Outro exemplo é o Centro do Rio de Janeiro, cuja legislação não permite pessoas morando nessa parte da cidade. “Não conheço nenhum lugar do mundo que não se permita moradia no centro da cidade, a não ser no Rio de Janeiro. Todo centro de cidade mistura habitação, comércio e serviços. No Porto Maravilha, o que precisa acontecer é habitação junto com comércios e serviços. Só vai funcionar no momento que as pessoas morarem ali.”
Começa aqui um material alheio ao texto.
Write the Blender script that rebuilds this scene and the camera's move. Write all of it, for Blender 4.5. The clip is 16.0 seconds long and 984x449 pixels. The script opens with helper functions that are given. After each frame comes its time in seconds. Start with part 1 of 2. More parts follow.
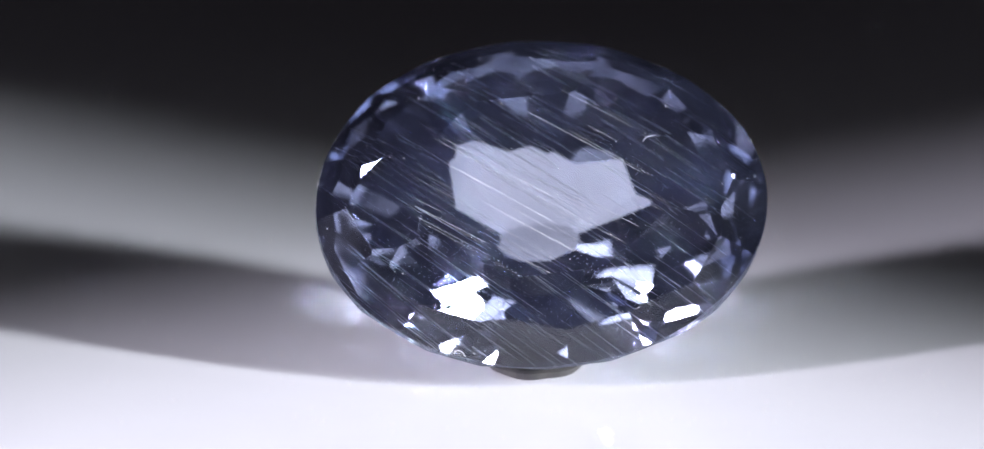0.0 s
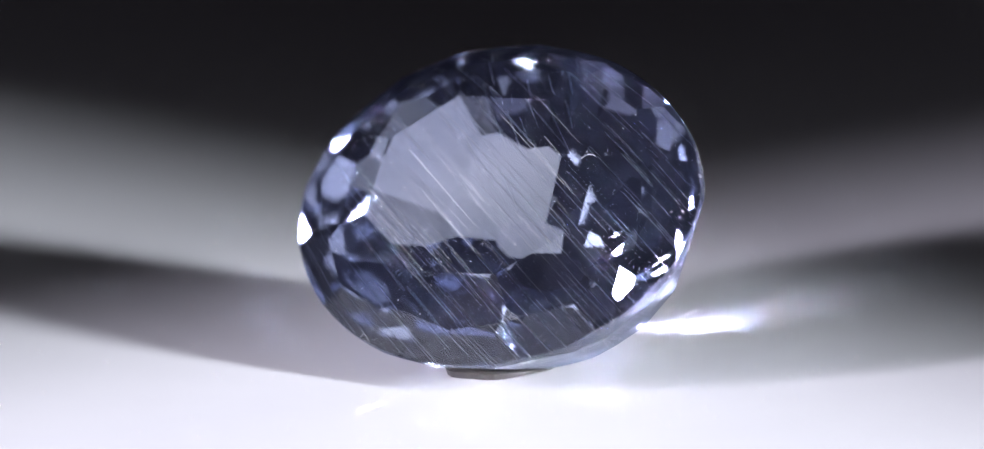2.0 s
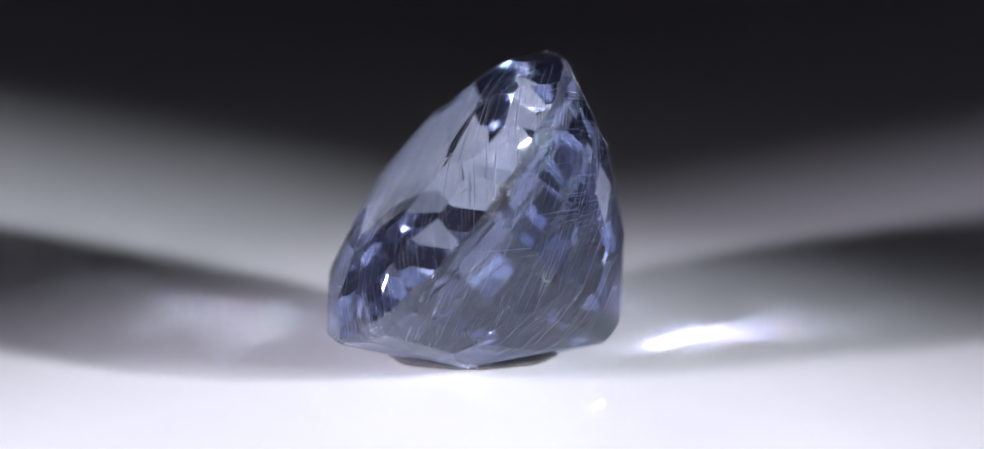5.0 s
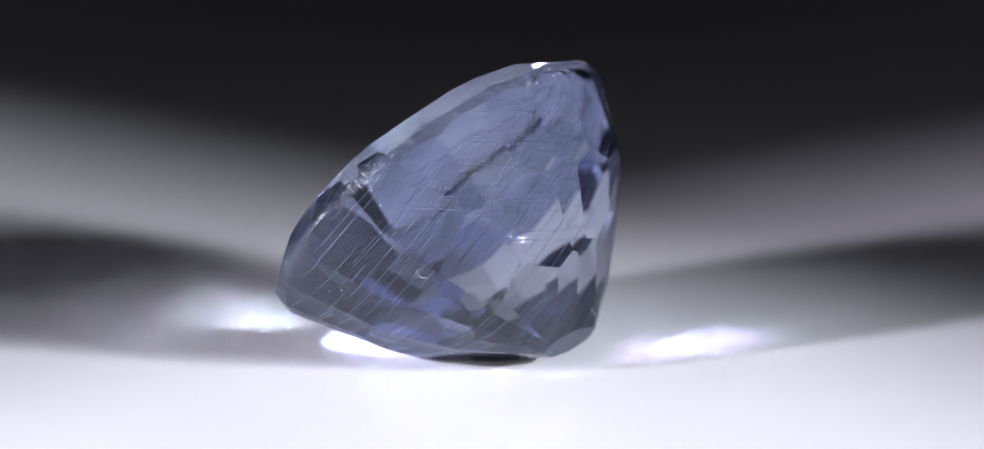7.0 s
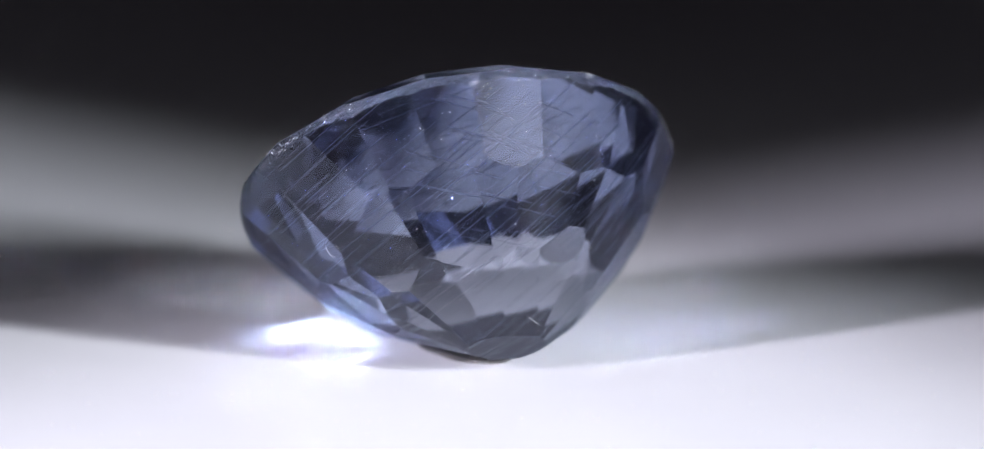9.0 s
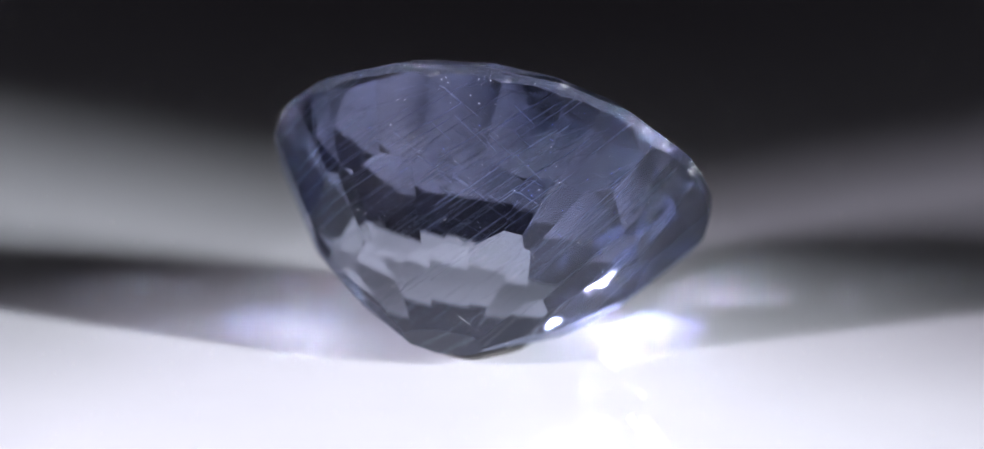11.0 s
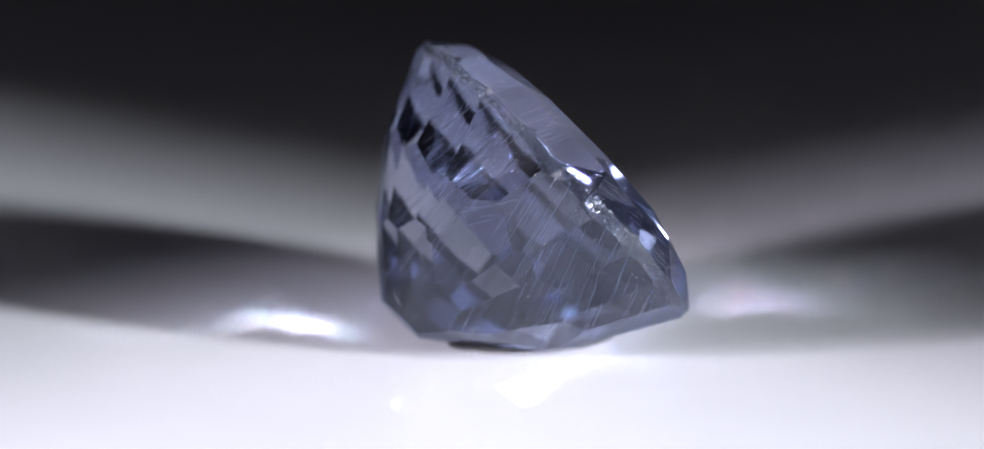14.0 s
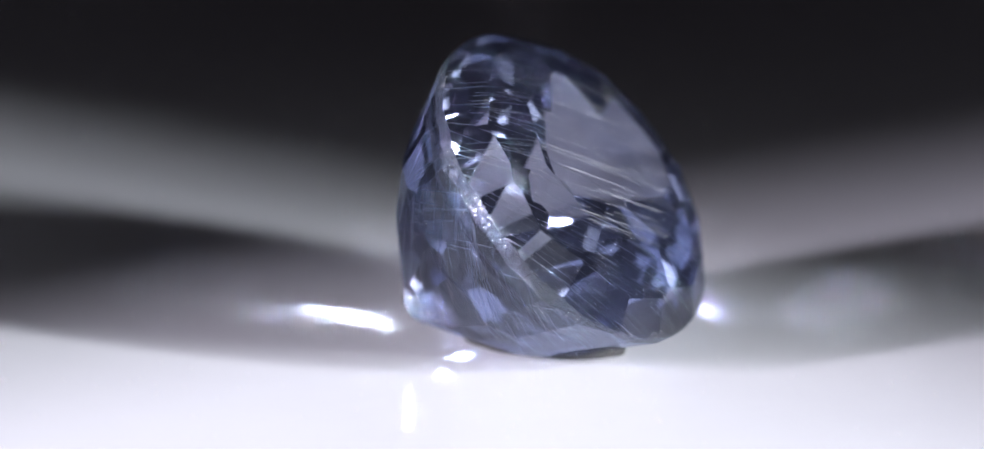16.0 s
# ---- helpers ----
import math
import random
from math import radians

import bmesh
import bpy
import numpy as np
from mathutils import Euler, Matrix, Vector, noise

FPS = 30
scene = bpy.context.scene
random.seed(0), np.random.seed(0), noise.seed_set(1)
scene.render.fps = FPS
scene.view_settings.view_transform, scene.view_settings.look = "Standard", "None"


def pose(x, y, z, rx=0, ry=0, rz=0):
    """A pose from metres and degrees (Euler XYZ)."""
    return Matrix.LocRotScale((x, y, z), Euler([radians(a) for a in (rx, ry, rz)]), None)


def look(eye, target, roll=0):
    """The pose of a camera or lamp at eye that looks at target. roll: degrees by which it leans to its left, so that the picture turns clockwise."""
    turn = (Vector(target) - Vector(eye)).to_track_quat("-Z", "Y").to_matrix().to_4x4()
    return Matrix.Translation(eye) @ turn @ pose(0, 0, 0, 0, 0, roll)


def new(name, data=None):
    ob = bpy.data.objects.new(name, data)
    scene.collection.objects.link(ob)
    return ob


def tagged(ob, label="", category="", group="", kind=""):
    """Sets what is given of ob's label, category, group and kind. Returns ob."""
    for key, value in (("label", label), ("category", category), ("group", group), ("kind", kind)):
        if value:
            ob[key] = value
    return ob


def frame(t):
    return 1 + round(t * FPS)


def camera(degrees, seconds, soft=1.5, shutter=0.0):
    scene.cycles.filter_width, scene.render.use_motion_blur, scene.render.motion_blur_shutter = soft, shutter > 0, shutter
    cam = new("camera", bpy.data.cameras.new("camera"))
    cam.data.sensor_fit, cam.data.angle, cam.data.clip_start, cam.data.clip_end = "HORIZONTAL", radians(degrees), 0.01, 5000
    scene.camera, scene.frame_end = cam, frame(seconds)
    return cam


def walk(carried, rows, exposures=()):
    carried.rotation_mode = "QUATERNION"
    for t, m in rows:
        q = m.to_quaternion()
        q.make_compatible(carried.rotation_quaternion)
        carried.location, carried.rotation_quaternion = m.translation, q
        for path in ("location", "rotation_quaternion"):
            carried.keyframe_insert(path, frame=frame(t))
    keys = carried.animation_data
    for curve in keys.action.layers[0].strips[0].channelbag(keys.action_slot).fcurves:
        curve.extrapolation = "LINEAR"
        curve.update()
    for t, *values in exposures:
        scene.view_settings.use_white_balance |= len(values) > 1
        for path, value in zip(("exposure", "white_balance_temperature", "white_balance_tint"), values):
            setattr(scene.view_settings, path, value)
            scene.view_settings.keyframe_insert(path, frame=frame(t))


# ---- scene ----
MM = 0.001

# ---- camera: a macro lens on a stand, 25 cm from the stone ----
ELEV = radians(14.623)
TARGET = Vector((-0.280, -0.795, 2.795)) * MM
EYE = TARGET - Vector((0, math.cos(ELEV), -math.sin(ELEV))) * 0.25
cam = camera(4.4915, 16.0, soft=1.3)
cam.data.dof.use_dof = True
cam.data.dof.focus_distance = 0.2485
cam.data.dof.aperture_fstop = 54.0
walk(cam, [(0.0, look(EYE, TARGET)), (16.0, look(EYE, TARGET))])

# ---- light: two low gooseneck spots in a dark room ----
world = bpy.data.worlds.new("world")
scene.world = world
world.use_nodes = True
world.node_tree.nodes["Background"].inputs[0].default_value = (0.88, 0.80, 1.0, 1)
world.node_tree.nodes["Background"].inputs[1].default_value = 0.0160


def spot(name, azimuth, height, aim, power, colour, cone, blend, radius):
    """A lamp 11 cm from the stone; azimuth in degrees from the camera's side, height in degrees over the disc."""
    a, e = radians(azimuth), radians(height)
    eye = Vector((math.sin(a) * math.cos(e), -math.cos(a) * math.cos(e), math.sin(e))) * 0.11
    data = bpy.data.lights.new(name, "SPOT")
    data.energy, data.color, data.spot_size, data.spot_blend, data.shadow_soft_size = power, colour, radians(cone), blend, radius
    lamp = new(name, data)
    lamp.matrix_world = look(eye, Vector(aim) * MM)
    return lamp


# each lamp is an upright row of three small emitters
for height in (11.0, 16.5, 22.0):
    spot("lamp_right", 59, height, (-36.0, 7.3, 0), 0.52, (0.865, 0.895, 1.0), 18.3, 0.1, 0.0050)
    spot("lamp_left", -59, height - 1, (20.0, -4.1, 0), 0.365, (0.87, 0.825, 1.0), 19.6, 0.1, 0.0050)
# each lamp's pale upper diffuser, as added spots coned to reach only the stone
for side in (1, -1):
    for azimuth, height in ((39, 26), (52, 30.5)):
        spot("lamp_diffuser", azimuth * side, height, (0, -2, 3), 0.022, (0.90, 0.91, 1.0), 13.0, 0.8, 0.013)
scene.cycles.blur_glossy = 0.0
scene.cycles.sample_clamp_indirect = 0.0


# ---- materials ----
def material(name):
    m = bpy.data.materials.new(name)
    m.use_nodes = True
    t = m.node_tree
    t.nodes.clear()
    return m, t, t.nodes.new("ShaderNodeOutputMaterial")


def node(t, kind, **values):
    n = t.nodes.new("ShaderNode" + kind)
    for k, v in values.items():
        n.inputs[k.replace("_", " ")].default_value = v
    return n


def noise_ramp(t, scale, low, high, detail=4.0, lo=0.35, hi=0.65):
    c = t.nodes.new("ShaderNodeTexCoord")
    n = node(t, "TexNoise", Scale=scale, Detail=detail)
    r = t.nodes.new("ShaderNodeValToRGB")
    r.color_ramp.elements[0].position, r.color_ramp.elements[1].position = lo, hi
    r.color_ramp.elements[0].color, r.color_ramp.elements[1].color = (*low, 1), (*high, 1)
    t.links.new(c.outputs["Object"], n.inputs["Vector"])
    t.links.new(n.outputs["Fac"], r.inputs["Fac"])
    return r


def plain(name, low, high, scale, roughness, bump=0.0, specular=0.5):
    m, t, out = material(name)
    p = node(t, "BsdfPrincipled", Roughness=roughness)
    p.inputs["Specular IOR Level"].default_value = specular
    r = noise_ramp(t, scale, low, high)
    t.links.new(r.outputs["Color"], p.inputs["Base Color"])
    if bump:
        b = node(t, "Bump", Strength=bump, Distance=0.00002)
        t.links.new(noise_ramp(t, scale * 9, (0, 0, 0), (1, 1, 1)).outputs["Color"], b.inputs["Height"])
        t.links.new(b.outputs["Normal"], p.inputs["Normal"])
    t.links.new(p.outputs["BSDF"], out.inputs["Surface"])
    return m


def sapphire(name, low, high, least, most, haze):
    """Clear stone with faint colour zones; its facets are a little rounded and carry a thin worn, hazy polish."""
    m, t, out = material(name)
    g = node(t, "BsdfGlass", Roughness=0.0, IOR=1.766)
    r = noise_ramp(t, 260.0, low, high, detail=1.0)
    t.links.new(r.outputs["Color"], g.inputs["Color"])
    wave = node(t, "Bump", Strength=1.0, Distance=0.0000012)
    t.links.new(noise_ramp(t, 300.0, (0, 0, 0), (1, 1, 1), detail=1.0, lo=0.0, hi=1.0).outputs["Color"], wave.inputs["Height"])
    t.links.new(wave.outputs["Normal"], g.inputs["Normal"])
    worn = node(t, "BsdfGlossy", Roughness=0.42)
    worn.inputs["Color"].default_value = (0.86, 0.88, 0.95, 1)
    film = noise_ramp(t, 1100.0, (least, least, least), (most, most, most), detail=9.0)
    mix = t.nodes.new("ShaderNodeMixShader")
    t.links.new(film.outputs["Color"], mix.inputs[0])
    t.links.new(g.outputs["BSDF"], mix.inputs[1])
    t.links.new(worn.outputs["BSDF"], mix.inputs[2])
    # silk's inner glow, painted as a bluish diffuse film that lifts dark facets
    milk = node(t, "BsdfDiffuse")
    milk.inputs["Color"].default_value = (0.38, 0.44, 0.78, 1)
    cloud = noise_ramp(t, 700.0, (haze * 0.4,) * 3, (haze,) * 3, detail=6.0)
    both = t.nodes.new("ShaderNodeMixShader")
    t.links.new(cloud.outputs["Color"], both.inputs[0])
    t.links.new(mix.outputs[0], both.inputs[1])
    t.links.new(milk.outputs["BSDF"], both.inputs[2])
    t.links.new(both.outputs[0], out.inputs["Surface"])
    return m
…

Para ele, cabe principalmente aos arquitetos e urbanistas promover as mudanças que as cidades precisam, porque lidam com futuro, suas obras devem ter a pretensão de sobreviver ao tempo. As cidades estão doentes e a sociedade está sofrendo. “Não sei qual é o ovo e qual é a galinha, mas é um circulo vicioso”, disse. “Nós arquitetos temos bastante consciência disso, está na nossa mão esse rompimento. Criar um novo conceito de cidade, com convívio mais ameno, mais humano, voltado para cidadão.” Para isso, no entanto, é preciso vigiar a soberba de querer traçar comportamentos para outros seguirem. “As pessoas querem que a Arquitetura traduza o que elas precisam, ela deve estar a serviço das pessoas, não as pessoas a serviço da a Arquitetura. Isso é um problema de soberba de nossa profissão, devemos ter cuidado para não cair nessa esparrela.”, afirma. “Eu fiz um projeto pra Rocinha e contratei 100 garotos para me ajudar. Passei três meses lá, mas eles passaram a vida inteira.”